HITS=$(awk '/^hits/ {print $3}' /proc/spl/kstat/zfs/arcstats)
MISSES=$(awk '/^misses/ {print $3}' /proc/spl/kstat/zfs/arcstats)
if [[ -n "$HITS" && -n "$MISSES" && $((HITS+MISSES)) -gt 0 ]]; then
echo "zfs_arc_hit_ratio $(echo "scale=4; $HITS / ($HITS + $MISSES)" | bc)"
fi
# Snapshot count per dataset
echo "# HELP zfs_snapshot_count Number of snapshots"
echo "# TYPE zfs_snapshot_count gauge"
zfs list -H -t snapshot -o name 2>/dev/null | awk -F@ '{print $1}' | sort | uniq -c | while read count ds; do
echo "zfs_snapshot_count{dataset=\"$ds\"} $count"
done
# Compression ratio
echo "# HELP zfs_compressratio Dataset compression ratio"

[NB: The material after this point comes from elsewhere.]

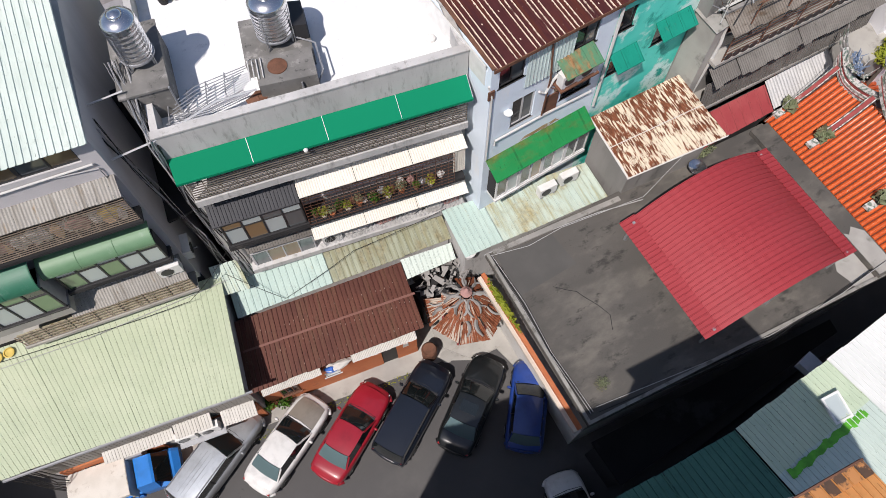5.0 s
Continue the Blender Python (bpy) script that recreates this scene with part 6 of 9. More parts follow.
# ---- white roof clutter ----
part("parapet_cap", Mesh().box(-0.03, -0.03, 14.5, 9.68, 0.25, 14.56), GREY_WALL, WB)
PD = thing("tank_plinth", pose(3.5, 21.6, 13.75, 0, 0, -14), "stained concrete tank plinth on the white roof", "plinth")
part("block", Mesh().box(-1.05, -0.05, 0, 1.05, 1.75, 0.6), PLINTH, PD)
# plain near-black box on the plinth
part("pump_cover", Mesh().prism([(0.62, 0.5), (1.02, 0.5), (1.02, 1.5), (0.62, 1.5)], 0.6, [1.25, 1.2, 1.2, 1.25]), BLACK_STEEL, PD, "black pump cover")
part("block", Mesh().box(-0.75, -1.15, 0, 1.0, -0.05, 0.85), PLINTH, PD)
for k in range(4):
    part("pipe", Mesh().tube([(-0.95 + 0.13 * k, -0.9, 0.9), (-0.95 + 0.13 * k, -0.2, 0.92), (-0.9 + 0.13 * k, 0.1, 0.66)], 0.02, 5), PIPE_WHITE, PD)
part("hatch", Mesh().lathe([(0.3, 0.85), (0.3, 0.88), (0.05, 0.9)], 18, (-0.1, -0.55, 0)), RUSTY_STEEL, PD, "round rusty hatch lid")
for k in range(5):
    pp = Mesh().tube([(-1.3 + 0.05 * k, -0.6 - 0.12 * k, 0.2 + 0.06 * k), (-2.4, -1.0 - 0.1 * k, 0.25 + 0.03 * k), (-3.4, -1.1 - 0.1 * k, 0.3 + 0.03 * k)], 0.022, 5)
    part("pipe", pp, GALV, PD)
part("pipe", Mesh().tube([(0.5, 0.6, 0.75), (1.15, 0.2, 0.7), (1.2, -0.9, 0.7), (0.9, -1.1, 0.2)], 0.03, 6), GALV, PD)
part("pipe", Mesh().tube([(0.5, -1.2, 0.7), (0.5, -1.3, 0.1)], 0.03, 6), GALV, PD)
AN = thing("antenna_mast", M_WBW @ pose(0.9, 1.2, 13.75), "tangle of steel antenna masts and brackets", "antenna")
rnd = random.Random(91)
for k in range(7):
    part("rod", Mesh().tube([(-0.6 + 0.1 * k, -0.7 + 0.13 * k, 0.4 + 0.03 * k), (0.6, -0.3 + 0.11 * k, 0.45 + 0.03 * k), (1.7 + 0.1 * k, 0.15 + 0.1 * k, 0.5)], 0.016, 5), GALV, AN)
for k in range(4):
    u = -0.4 + 0.6 * k
    part("bracket", Mesh().tube([(u, -0.55 + 0.2 * k, 0.0), (u, -0.6 + 0.2 * k, 0.42), (u + 0.1, 0.35 + 0.14 * k, 0.42), (u + 0.1, 0.35 + 0.14 * k, 0.0)], 0.02, 5), GALV, AN)
part("mast", Mesh().tube([(0, 0, 0), (0, 0, 1.3)], 0.03, 6), GALV, AN)
clutter("valve", "rusty pipe valve beside the tank plinth", "valve", pose(2.35, 20.75, 13.95), (0.3, 0.25, 0.2), 92, RUSTY_STEEL)
solid("roof_drain", Mesh().lathe([(0.16, 0), (0.16, 0.14), (0.1, 0.2), (0.03, 0.22)], 14), WHITE_PAINT, "white roof vent cap", "roof vent", m=pose(8.1, 20.4, 13.75))
for i in range(6):
    t = thing("potted_plant", pose(1.6 + rnd.uniform(-0.5, 0.4), 26.5 + rnd.uniform(-0.6, 0.6), 13.75), "potted shrub on the white roof", "plant", "roof plants")
    part("pot", Mesh().lathe([(0.14, 0), (0.19, 0.28), (0.17, 0.28)], 10), DARK_WALL, t)
    part("leaves", leaf_cloud(Mesh(), (0, 0, 0.55), (0.3, 0.3, 0.3), 130, 0.08, 330 + i, 0.2), (LEAF_YELLOW, LEAF)[i % 2], t, kind="stuff")
awning(WB, 4.0, 5.6, 9.62, 13.7, 10.4, 13.3, AWN_GREEN, 0.4, 0.01, False, "green sheet awning", 0.0, 95)
awning(WB, 1.2, 2.6, 9.62, 13.7, 10.4, 13.3, AWN_GREEN, 0.4, 0.01, False, "green sheet awning", 0.0, 96)

# ---- cars ----
def paint(name, c, rough=0.3, metal=0.0):
    k = Nodes(name)
    col = k.mix(k.ramp(k.noise(k.coords(), 2.5, 6), 0.4, 0.75), c, tuple(0.8 * p for p in c))
    k.link(col, k.bsdf.inputs["Base Color"])
    k.bsdf.inputs["Roughness"].default_value = rough + 0.08
    k.bsdf.inputs["Metallic"].default_value = metal
    k.bsdf.inputs["Coat Weight"].default_value = 0.7
    k.bsdf.inputs["Coat Roughness"].default_value = 0.08
    return k.mat


TYRE = plain("black rubber", (0.02, 0.02, 0.02), 0.85)
TRIM = plain("black plastic trim", (0.02, 0.02, 0.022), 0.5)
CAR_GLASS = glass("car window glass", (0.012, 0.016, 0.017), 0.04)
# Paler blue-green tint: the sky's reflection is put into the colour.
CAR_GLASS_SKY = glass("car rear glass tinted with sky reflection", (0.09, 0.14, 0.15), 0.05)
LAMP_RED = plain("red lamp lens", (0.35, 0.02, 0.02), 0.25, coat=0.6)
LAMP_CLEAR = plain("clear lamp lens", (0.55, 0.56, 0.56), 0.2, coat=0.6)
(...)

echo "# TYPE zfs_compressratio gauge"
zfs get -H -o name,value compressratio -r rpool 2>/dev/null | while read ds ratio; do
echo "zfs_compressratio{dataset=\"$ds\"} ${ratio%x}"
done
} > "$OUT"
METRICS
chmod +x /usr/local/bin/zfs-metrics.sh
# Run every minute via cron
echo "* * * * * root /usr/local/bin/zfs-metrics.sh" > /etc/cron.d/zfs-metrics
# Configure node_exporter to read textfile metrics
# Add --collector.textfile.directory=/var/lib/prometheus/node-exporter
Step 3: Prometheus server
# Create ZFS dataset for metrics (compressed, retained)

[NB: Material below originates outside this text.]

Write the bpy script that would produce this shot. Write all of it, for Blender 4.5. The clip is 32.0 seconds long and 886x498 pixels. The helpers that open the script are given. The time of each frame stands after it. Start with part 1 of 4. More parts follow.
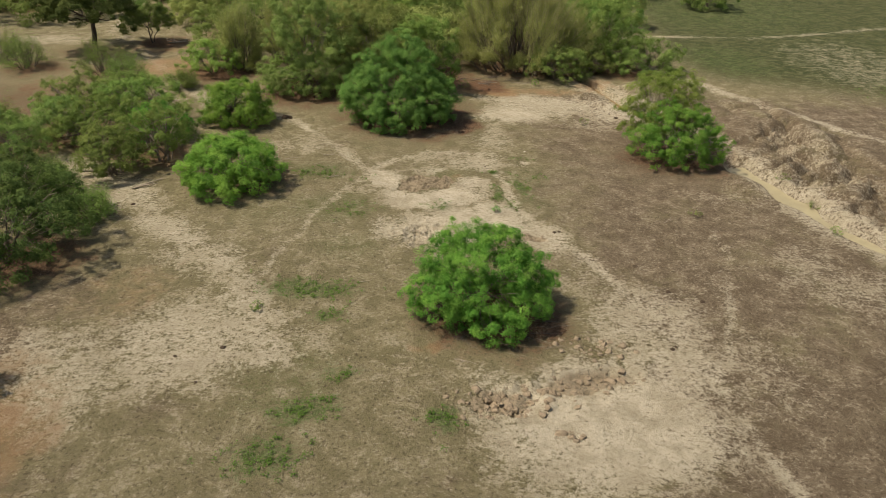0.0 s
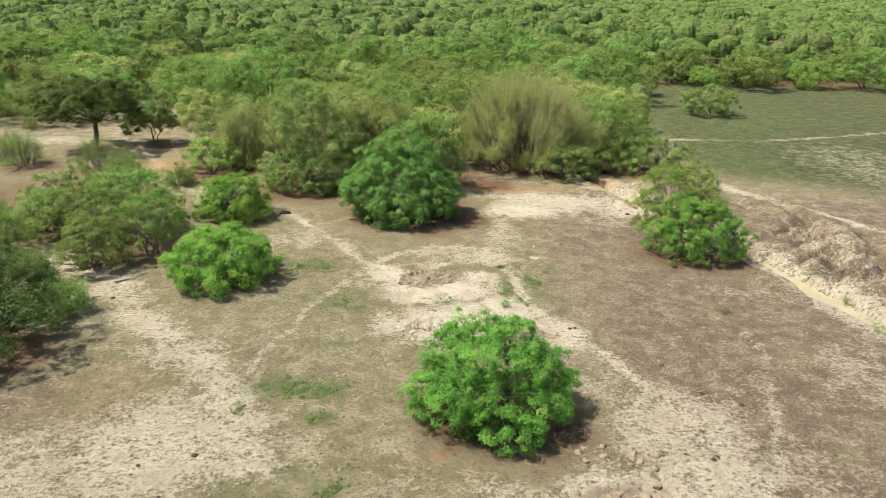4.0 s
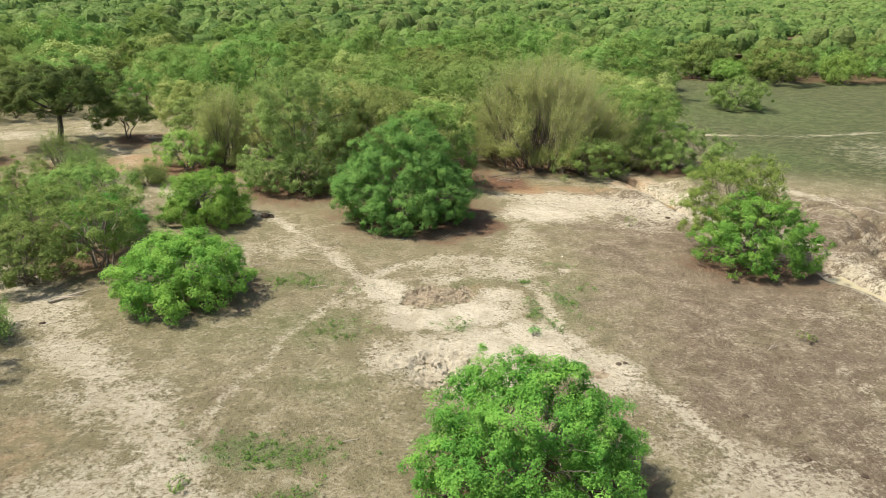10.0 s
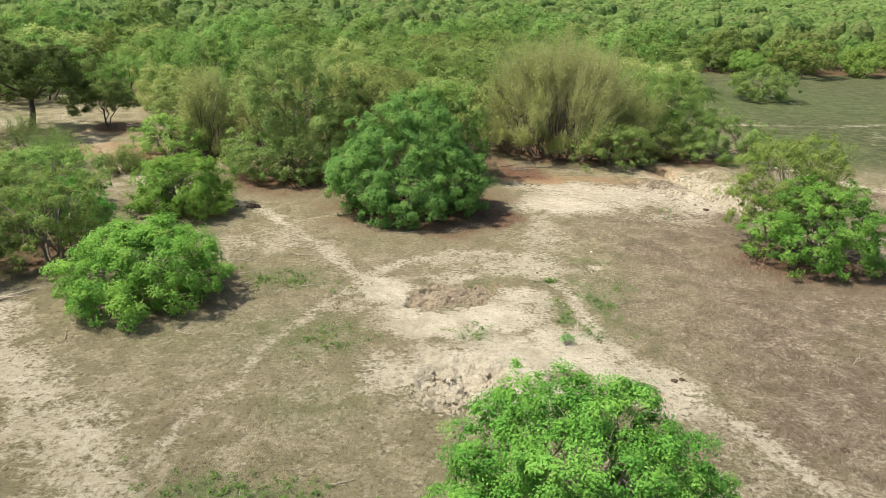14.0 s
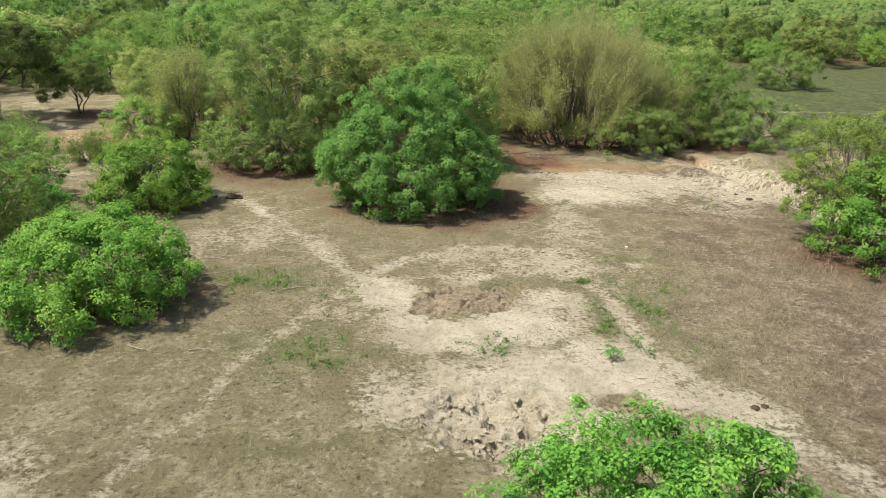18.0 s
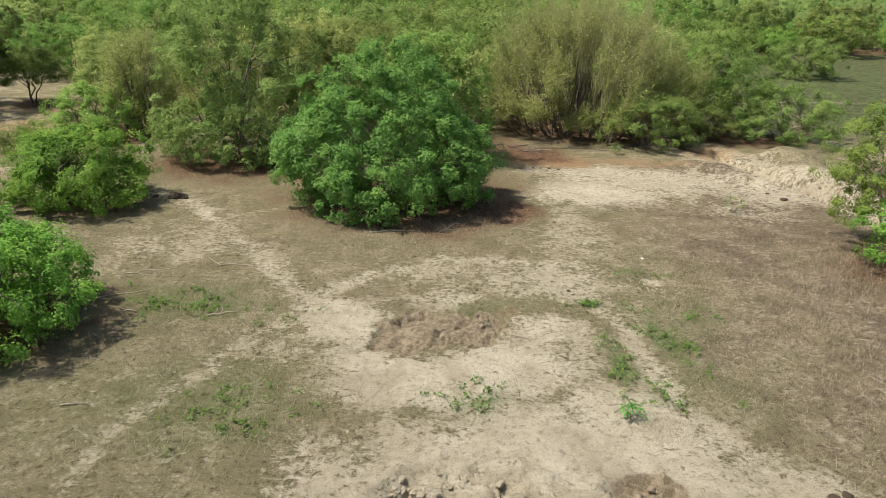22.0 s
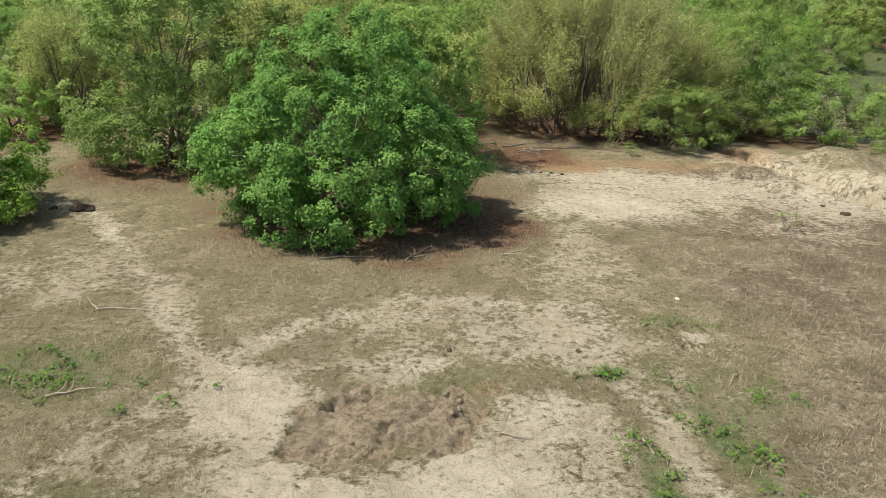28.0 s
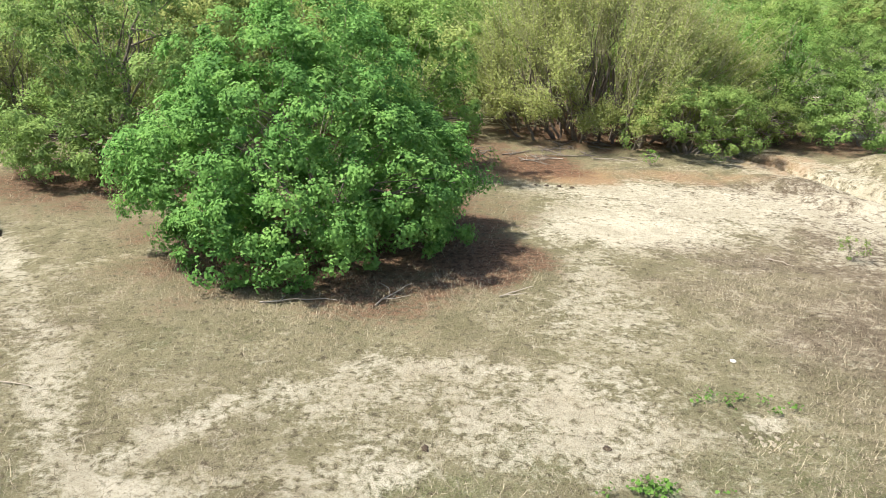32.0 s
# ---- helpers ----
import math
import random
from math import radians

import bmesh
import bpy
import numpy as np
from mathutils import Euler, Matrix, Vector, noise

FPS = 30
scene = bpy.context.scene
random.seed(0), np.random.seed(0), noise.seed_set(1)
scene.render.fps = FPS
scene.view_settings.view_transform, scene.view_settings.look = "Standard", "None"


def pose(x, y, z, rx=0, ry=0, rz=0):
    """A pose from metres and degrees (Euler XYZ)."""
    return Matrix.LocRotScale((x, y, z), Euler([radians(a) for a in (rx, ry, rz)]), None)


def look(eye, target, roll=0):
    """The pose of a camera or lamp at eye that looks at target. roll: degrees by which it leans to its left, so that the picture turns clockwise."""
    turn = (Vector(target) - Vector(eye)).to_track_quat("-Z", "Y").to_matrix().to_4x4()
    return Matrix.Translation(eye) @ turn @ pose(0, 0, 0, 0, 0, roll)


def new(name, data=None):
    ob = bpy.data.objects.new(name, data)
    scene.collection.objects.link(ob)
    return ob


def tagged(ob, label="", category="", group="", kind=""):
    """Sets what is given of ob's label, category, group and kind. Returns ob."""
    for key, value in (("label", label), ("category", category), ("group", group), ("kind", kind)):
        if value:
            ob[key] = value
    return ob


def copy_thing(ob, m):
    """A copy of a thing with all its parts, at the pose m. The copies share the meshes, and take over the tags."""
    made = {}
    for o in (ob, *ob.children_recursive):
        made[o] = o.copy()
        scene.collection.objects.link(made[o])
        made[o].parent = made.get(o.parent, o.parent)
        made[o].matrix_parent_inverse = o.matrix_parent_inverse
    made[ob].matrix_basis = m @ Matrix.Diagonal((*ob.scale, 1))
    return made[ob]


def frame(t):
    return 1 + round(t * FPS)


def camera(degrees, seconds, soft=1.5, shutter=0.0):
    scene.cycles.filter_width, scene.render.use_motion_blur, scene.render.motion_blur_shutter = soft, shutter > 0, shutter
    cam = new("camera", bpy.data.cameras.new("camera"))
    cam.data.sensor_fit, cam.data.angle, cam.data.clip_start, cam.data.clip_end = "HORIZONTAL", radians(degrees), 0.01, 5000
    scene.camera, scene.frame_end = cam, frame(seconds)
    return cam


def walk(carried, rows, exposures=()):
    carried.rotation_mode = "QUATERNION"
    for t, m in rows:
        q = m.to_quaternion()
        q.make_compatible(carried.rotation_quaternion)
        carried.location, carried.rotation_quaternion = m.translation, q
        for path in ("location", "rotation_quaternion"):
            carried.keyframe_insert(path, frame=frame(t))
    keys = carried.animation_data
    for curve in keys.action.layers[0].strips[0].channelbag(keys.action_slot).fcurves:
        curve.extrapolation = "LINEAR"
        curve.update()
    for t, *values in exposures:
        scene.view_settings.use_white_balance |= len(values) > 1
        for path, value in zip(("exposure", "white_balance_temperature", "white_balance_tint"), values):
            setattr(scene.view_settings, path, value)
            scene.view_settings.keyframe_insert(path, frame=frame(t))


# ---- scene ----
cam = camera(63.5, 32.0, soft=0.7)
PATH = [
    (0, (-2.41, -45.085, 20.436), (-2.345, -43.35, 19.443), 1.4),
    (0.5, (-2.413, -44.628, 20.099), (-2.348, -42.861, 19.164), 1.5),
    (1, (-2.396, -44.195, 19.738), (-2.334, -42.393, 18.873), 1.3),
    (1.5, (-2.372, -43.885, 19.375), (-2.313, -42.049, 18.583), 1.3),
    (2, (-2.34, -43.609, 19.013), (-2.285, -41.742, 18.297), 1.1),
    (2.5, (-2.373, -43.332, 18.702), (-2.318, -41.459, 18.001), 1.2),
    (3, (-2.376, -43.049, 18.407), (-2.321, -41.177, 17.704), 1.3),
    (3.5, (-2.401, -42.758, 18.204), (-2.347, -40.889, 17.492), 1.3),
    (6, (-2.284, -40.722, 16.981), (-2.234, -38.85, 16.28), 1.2),
    (8, (-2.263, -37.678, 16.342), (-2.221, -35.805, 15.641), 1.0),
    (10, (-2.689, -34.348, 15.361), (-2.641, -32.476, 14.659), 1.2),
    (12, (-2.616, -31.693, 14.126), (-2.576, -29.817, 13.432), 1.0),
    (14, (-3.017, -29.07, 12.861), (-2.973, -27.194, 12.167), 1.3),
    (17, (-3.46, -25.431, 11.217), (-3.41, -23.555, 10.525), 1.1),
    (19, (-3.316, -22.657, 10.446), (-3.266, -20.785, 9.746), 1.2),
    (21, (-2.64, -19.855, 9.739), (-2.595, -17.983, 9.035), 1.2),
    (23, (-2.034, -17.325, 9.002), (-1.993, -15.453, 8.299), 1.1),
    (25, (-1.626, -15.126, 8.586), (-1.585, -13.257, 7.876), 1.2),
    (28, (-1.22, -11.868, 7.952), (-1.179, -9.998, 7.243), 1.3),
    (30, (-1.019, -9.553, 7.557), (-0.978, -7.682, 6.85), 1.3),
    (32, (-0.682, -7.126, 7.07), (-0.644, -5.252, 6.372), 1.2),
]
EXPOSURES = [(0.0, 0.12, 7300, 12), (1.0, 0.35, 7050, 12), (2.5, 0.75, 6700, 11), (6.0, 0.93, 6500, 10), (13.0, 0.92, 6500, 10), (19.0, 0.82, 6550, 10), (25.0, 0.63, 6600, 10), (28.0, 0.80, 6550, 10), (30.0, 1.18, 6350, 10), (32.0, 1.45, 6200, 9)]
walk(cam, [(t, look(eye, aim, lean)) for t, eye, aim, lean in PATH], EXPOSURES)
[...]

kdir -o compression=zstd -o recordsize=128K /srv/prometheus
# Install Prometheus
kpkg install prometheus
# Configure scrape targets
cat > /etc/prometheus/prometheus.yml <<'PROM'
global:
scrape_interval: 15s
scrape_configs:
- job_name: 'nodes'
static_configs:
- targets:
- 'localhost:9100'
- '10.78.0.2:9100' # node-2 via WireGuard
- '10.78.0.3:9100' # node-3 via WireGuard
PROM
systemctl enable --now prometheus
Step 4: Grafana dashboards
# Install Grafana
kpkg install grafana
systemctl enable --now grafana-server
# Browse to http://your-ip:3000
# Default login: admin / admin
# Add Prometheus as data source: http://localhost:9090
# Import ZFS dashboard — or build your own with these queries:
# Pool health: zfs_pool_healthy
# ARC hit rate: zfs_arc_hit_ratio
# Snapshot count: zfs_snapshot_count
# Compression: zfs_compressratio
# Disk I/O: node_disk_io_time_seconds_total
# Memory: node_memory_MemAvailable_bytes
Step 5: Alerts that matter
# /etc/prometheus/alerts.yml
groups:
- name: zfs
rules:
- alert: ZFSPoolDegraded
expr: zfs_pool_healthy == 0
for: 1m
labels:
severity: critical
annotations:
summary: "ZFS pool {{ $labels.pool }} is DEGRADED"
- alert: ZFSArcHitRateLow
expr: zfs_arc_hit_ratio < 0.8
for: 10m
labels:
severity: warning
annotations:
summary: "ARC hit rate below 80% — consider increasing zfs_arc_max"
- alert: DiskSpaceLow
expr: (node_filesystem_avail_bytes / node_filesystem_size_bytes) < 0.1
for: 5m
labels:
severity: warning
annotations:
summary: "Less than 10% disk space remaining"
Pool goes DEGRADED at 3 AM? You get a text. ARC hit rate drops? You get a warning before performance tanks. No more discovering problems when users complain.